(Data entries)

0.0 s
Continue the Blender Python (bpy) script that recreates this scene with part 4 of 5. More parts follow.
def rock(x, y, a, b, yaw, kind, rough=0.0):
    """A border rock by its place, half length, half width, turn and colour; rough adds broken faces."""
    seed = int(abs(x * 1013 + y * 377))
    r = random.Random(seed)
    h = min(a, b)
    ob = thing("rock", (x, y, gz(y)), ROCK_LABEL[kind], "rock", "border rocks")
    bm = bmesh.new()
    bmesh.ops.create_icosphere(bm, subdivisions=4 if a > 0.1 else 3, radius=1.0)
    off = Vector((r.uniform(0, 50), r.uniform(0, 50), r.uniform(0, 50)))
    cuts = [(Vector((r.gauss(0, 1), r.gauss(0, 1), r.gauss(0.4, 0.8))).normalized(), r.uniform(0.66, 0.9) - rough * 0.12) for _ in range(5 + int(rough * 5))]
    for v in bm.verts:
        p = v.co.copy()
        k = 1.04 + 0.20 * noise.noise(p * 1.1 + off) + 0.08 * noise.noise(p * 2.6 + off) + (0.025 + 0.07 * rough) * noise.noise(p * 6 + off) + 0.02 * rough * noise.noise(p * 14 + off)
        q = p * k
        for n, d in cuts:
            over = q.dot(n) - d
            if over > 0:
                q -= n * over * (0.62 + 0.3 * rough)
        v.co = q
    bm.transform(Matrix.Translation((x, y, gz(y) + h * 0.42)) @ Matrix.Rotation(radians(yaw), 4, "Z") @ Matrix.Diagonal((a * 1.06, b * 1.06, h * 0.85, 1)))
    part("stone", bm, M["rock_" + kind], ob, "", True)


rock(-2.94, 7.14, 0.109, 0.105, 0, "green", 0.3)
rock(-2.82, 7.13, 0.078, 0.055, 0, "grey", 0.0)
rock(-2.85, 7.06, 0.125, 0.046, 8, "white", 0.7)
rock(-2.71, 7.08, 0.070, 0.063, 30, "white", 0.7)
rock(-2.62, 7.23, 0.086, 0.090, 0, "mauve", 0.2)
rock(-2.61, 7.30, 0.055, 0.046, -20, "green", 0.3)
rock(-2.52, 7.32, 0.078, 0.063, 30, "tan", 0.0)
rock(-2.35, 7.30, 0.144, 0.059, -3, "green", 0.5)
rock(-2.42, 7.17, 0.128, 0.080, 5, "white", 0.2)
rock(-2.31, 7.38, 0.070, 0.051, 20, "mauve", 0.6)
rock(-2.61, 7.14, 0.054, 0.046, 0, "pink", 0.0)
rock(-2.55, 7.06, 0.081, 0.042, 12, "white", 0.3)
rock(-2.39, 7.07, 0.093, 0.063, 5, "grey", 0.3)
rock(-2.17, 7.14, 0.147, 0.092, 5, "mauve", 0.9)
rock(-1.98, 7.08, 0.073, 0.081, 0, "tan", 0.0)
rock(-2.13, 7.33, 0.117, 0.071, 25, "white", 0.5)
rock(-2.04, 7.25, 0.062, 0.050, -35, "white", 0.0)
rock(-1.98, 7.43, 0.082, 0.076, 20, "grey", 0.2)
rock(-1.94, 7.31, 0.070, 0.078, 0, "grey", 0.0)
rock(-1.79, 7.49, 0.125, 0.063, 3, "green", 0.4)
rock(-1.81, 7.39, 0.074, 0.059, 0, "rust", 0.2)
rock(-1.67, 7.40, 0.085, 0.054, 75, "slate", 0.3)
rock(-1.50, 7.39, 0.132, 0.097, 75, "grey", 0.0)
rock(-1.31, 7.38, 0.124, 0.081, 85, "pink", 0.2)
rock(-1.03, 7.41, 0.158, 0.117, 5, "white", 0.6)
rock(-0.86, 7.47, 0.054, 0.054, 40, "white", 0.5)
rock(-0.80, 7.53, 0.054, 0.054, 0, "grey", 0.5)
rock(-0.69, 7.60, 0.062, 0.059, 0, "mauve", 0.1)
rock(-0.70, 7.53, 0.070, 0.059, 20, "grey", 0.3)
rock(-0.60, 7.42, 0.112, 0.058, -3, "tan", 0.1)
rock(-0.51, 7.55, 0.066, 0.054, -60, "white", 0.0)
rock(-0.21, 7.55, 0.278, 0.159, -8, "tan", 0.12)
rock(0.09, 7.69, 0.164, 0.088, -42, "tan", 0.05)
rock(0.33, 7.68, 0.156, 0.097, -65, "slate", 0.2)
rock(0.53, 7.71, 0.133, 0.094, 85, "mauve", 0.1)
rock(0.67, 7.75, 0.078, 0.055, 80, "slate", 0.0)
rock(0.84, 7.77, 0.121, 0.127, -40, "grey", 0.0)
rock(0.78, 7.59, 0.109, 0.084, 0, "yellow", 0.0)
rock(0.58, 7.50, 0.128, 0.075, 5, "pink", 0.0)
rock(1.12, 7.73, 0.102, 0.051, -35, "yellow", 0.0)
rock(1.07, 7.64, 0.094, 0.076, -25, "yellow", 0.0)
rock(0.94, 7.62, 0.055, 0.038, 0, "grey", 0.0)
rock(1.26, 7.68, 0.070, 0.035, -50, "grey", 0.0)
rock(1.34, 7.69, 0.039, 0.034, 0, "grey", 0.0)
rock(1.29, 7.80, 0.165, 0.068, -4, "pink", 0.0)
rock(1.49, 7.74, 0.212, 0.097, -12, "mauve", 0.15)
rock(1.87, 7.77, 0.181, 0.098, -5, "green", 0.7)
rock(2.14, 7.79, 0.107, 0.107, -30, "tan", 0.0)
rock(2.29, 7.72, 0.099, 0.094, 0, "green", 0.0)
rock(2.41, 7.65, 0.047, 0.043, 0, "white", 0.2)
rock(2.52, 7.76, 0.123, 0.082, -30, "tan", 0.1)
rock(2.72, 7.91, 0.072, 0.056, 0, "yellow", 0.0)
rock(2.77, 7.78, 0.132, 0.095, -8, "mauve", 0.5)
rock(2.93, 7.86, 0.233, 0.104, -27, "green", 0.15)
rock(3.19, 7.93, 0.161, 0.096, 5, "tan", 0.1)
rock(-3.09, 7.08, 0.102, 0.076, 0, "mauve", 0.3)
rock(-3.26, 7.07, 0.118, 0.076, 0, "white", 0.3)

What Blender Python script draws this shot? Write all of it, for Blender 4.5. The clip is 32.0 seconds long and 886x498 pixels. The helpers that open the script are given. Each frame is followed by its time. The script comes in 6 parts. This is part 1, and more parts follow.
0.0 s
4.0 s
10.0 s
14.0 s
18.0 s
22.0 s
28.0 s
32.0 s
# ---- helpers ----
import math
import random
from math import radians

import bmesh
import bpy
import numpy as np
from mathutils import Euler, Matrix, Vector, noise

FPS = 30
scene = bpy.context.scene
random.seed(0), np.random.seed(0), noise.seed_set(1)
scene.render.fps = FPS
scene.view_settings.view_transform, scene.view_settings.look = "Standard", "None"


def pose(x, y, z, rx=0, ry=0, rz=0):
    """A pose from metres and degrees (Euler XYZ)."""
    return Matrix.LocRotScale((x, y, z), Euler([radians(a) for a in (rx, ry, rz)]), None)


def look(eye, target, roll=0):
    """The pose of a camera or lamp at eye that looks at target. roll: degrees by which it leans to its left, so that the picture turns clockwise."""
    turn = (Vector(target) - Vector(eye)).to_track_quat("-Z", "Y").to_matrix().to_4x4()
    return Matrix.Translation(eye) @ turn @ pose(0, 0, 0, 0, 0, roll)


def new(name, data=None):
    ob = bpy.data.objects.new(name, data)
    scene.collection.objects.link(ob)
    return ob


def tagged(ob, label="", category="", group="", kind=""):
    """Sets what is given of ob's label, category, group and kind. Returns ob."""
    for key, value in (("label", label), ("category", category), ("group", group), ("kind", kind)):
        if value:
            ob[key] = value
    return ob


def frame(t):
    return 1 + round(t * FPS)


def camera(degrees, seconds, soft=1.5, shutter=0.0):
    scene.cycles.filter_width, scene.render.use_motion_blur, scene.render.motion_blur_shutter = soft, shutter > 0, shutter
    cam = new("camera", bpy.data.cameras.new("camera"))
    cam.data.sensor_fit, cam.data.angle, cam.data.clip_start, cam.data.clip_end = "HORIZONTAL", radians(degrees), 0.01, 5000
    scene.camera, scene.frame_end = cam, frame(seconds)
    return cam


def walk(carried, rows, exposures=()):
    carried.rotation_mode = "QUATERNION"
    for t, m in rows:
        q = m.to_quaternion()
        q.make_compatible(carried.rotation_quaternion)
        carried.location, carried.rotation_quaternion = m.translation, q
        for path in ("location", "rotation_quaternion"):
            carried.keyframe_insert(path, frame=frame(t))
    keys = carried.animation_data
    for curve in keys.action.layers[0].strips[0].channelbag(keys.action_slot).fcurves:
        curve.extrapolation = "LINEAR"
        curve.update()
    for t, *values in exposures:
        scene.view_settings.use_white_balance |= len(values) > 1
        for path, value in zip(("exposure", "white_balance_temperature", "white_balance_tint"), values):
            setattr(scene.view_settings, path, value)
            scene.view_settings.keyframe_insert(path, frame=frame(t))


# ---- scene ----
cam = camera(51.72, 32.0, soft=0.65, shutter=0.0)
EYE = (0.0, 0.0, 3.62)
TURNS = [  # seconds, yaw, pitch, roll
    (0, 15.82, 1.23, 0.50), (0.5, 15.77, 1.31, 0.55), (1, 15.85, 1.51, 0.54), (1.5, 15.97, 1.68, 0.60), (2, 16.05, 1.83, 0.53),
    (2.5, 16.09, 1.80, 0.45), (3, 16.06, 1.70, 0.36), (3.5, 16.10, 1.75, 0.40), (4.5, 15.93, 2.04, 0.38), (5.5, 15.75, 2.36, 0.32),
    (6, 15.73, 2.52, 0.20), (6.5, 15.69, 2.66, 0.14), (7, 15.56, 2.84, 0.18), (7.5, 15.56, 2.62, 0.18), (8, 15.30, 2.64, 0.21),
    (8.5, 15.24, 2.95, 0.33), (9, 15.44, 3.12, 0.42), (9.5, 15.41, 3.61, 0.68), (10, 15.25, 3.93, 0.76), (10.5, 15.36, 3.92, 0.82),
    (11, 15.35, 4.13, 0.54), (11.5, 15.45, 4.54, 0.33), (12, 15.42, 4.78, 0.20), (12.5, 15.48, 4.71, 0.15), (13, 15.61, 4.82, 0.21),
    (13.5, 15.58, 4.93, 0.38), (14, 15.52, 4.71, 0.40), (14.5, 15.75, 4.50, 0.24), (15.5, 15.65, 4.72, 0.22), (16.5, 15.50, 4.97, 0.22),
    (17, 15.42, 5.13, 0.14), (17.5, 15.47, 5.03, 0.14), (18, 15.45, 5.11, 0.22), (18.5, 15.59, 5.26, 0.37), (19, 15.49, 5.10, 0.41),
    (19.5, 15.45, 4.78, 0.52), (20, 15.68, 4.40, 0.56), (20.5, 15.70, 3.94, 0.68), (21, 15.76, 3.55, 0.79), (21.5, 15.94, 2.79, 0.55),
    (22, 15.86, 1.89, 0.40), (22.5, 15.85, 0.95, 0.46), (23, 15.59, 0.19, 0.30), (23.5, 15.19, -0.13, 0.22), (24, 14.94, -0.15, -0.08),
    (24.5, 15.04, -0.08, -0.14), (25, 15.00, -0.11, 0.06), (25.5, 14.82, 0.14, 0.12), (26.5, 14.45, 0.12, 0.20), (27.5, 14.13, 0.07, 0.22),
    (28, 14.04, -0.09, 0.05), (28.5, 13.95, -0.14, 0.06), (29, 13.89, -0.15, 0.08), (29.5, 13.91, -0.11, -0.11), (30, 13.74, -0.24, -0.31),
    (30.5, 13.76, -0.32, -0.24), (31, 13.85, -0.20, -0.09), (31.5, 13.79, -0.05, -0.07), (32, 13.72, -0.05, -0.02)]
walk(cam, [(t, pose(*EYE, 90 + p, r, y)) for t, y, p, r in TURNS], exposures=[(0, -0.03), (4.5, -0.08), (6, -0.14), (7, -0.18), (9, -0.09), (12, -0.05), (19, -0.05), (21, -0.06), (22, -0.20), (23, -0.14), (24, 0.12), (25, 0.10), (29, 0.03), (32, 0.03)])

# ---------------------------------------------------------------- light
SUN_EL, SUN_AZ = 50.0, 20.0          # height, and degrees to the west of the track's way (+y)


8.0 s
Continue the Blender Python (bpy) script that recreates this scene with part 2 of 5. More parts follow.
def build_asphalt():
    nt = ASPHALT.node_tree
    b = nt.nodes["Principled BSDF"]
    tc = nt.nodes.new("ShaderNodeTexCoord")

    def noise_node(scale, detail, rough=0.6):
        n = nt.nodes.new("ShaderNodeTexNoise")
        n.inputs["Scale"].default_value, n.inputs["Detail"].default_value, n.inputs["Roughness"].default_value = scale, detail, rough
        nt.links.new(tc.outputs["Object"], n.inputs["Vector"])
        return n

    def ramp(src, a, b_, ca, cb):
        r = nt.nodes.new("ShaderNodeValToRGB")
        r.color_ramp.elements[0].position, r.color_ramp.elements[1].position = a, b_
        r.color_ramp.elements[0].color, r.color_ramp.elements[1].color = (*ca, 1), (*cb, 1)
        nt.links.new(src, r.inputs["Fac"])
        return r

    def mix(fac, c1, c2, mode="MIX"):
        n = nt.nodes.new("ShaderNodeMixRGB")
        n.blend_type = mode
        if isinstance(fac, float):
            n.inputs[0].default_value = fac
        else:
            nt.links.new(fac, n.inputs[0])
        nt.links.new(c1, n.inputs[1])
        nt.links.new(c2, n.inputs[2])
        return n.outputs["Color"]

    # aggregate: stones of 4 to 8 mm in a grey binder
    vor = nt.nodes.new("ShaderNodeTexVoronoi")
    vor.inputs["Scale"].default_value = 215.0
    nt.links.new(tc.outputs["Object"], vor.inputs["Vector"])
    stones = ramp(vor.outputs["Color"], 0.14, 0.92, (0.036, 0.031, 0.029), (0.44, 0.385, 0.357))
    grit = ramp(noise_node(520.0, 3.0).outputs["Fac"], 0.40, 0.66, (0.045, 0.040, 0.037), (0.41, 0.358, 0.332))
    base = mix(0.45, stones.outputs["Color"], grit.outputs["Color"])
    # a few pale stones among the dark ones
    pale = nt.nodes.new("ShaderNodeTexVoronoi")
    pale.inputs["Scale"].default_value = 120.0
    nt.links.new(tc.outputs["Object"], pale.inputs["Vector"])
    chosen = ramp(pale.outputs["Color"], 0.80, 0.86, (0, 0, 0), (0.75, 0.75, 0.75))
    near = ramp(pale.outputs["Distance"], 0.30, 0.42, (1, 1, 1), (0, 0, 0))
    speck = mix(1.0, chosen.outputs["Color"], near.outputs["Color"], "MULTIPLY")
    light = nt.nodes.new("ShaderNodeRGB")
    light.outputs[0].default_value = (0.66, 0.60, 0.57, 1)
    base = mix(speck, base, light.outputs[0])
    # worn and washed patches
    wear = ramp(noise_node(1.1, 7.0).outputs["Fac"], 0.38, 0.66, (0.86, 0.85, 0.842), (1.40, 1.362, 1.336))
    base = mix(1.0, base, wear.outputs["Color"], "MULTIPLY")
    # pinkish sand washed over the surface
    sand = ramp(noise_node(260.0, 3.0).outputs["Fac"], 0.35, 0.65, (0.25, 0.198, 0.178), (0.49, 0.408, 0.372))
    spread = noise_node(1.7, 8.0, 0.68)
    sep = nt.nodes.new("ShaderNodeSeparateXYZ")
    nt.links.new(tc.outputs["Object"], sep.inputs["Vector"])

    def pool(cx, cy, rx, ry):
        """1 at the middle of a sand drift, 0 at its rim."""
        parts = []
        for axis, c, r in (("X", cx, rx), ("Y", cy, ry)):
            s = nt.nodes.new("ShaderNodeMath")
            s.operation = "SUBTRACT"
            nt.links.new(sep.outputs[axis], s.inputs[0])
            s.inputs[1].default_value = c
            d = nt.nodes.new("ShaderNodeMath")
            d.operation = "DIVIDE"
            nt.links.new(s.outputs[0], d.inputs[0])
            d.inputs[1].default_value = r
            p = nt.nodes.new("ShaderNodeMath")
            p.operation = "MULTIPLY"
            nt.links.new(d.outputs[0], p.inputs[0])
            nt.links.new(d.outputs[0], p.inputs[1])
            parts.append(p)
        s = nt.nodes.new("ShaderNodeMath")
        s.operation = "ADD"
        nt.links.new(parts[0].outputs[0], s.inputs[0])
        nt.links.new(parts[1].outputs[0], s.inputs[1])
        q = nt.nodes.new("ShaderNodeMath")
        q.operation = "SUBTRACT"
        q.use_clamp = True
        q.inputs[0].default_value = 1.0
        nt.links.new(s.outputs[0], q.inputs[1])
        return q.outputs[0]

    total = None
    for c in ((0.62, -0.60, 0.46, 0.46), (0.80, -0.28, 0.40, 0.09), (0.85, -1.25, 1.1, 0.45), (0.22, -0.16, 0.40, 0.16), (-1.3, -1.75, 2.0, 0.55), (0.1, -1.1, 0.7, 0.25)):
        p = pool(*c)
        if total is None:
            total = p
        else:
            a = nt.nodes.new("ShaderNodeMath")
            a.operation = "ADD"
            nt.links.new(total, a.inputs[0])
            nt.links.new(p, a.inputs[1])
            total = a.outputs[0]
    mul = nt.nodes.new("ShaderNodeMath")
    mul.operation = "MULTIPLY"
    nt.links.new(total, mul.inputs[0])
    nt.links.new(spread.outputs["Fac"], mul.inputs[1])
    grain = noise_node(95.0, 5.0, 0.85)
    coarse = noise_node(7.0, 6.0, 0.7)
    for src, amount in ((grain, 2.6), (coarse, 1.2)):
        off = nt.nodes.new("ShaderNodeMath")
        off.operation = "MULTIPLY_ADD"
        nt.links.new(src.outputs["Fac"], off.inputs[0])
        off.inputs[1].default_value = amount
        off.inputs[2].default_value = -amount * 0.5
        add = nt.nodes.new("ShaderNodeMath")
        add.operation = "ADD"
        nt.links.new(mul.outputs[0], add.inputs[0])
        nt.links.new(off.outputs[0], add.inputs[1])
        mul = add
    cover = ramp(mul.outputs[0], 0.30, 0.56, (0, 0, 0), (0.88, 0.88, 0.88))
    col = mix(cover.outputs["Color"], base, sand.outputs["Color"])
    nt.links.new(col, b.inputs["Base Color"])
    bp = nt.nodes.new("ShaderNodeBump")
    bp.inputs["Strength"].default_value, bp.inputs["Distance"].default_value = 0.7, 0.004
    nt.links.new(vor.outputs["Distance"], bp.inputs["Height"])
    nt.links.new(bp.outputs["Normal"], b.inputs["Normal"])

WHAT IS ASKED
Return nothing but the lines running from the line with "ob[key] = value" through the line with "for t, m in", exactly as they appear.

RESULT
            ob[key] = value
    return ob


def frame(t):
    return 1 + round(t * FPS)


def camera(degrees, seconds, soft=1.5, shutter=0.0):
    scene.cycles.filter_width, scene.render.use_motion_blur, scene.render.motion_blur_shutter = soft, shutter > 0, shutter
    cam = new("camera", bpy.data.cameras.new("camera"))
    cam.data.sensor_fit, cam.data.angle, cam.data.clip_start, cam.data.clip_end = "HORIZONTAL", radians(degrees), 0.01, 5000
    scene.camera, scene.frame_end = cam, frame(seconds)
    return cam


def walk(carried, rows, exposures=()):
    carried.rotation_mode = "QUATERNION"
    for t, m in rows:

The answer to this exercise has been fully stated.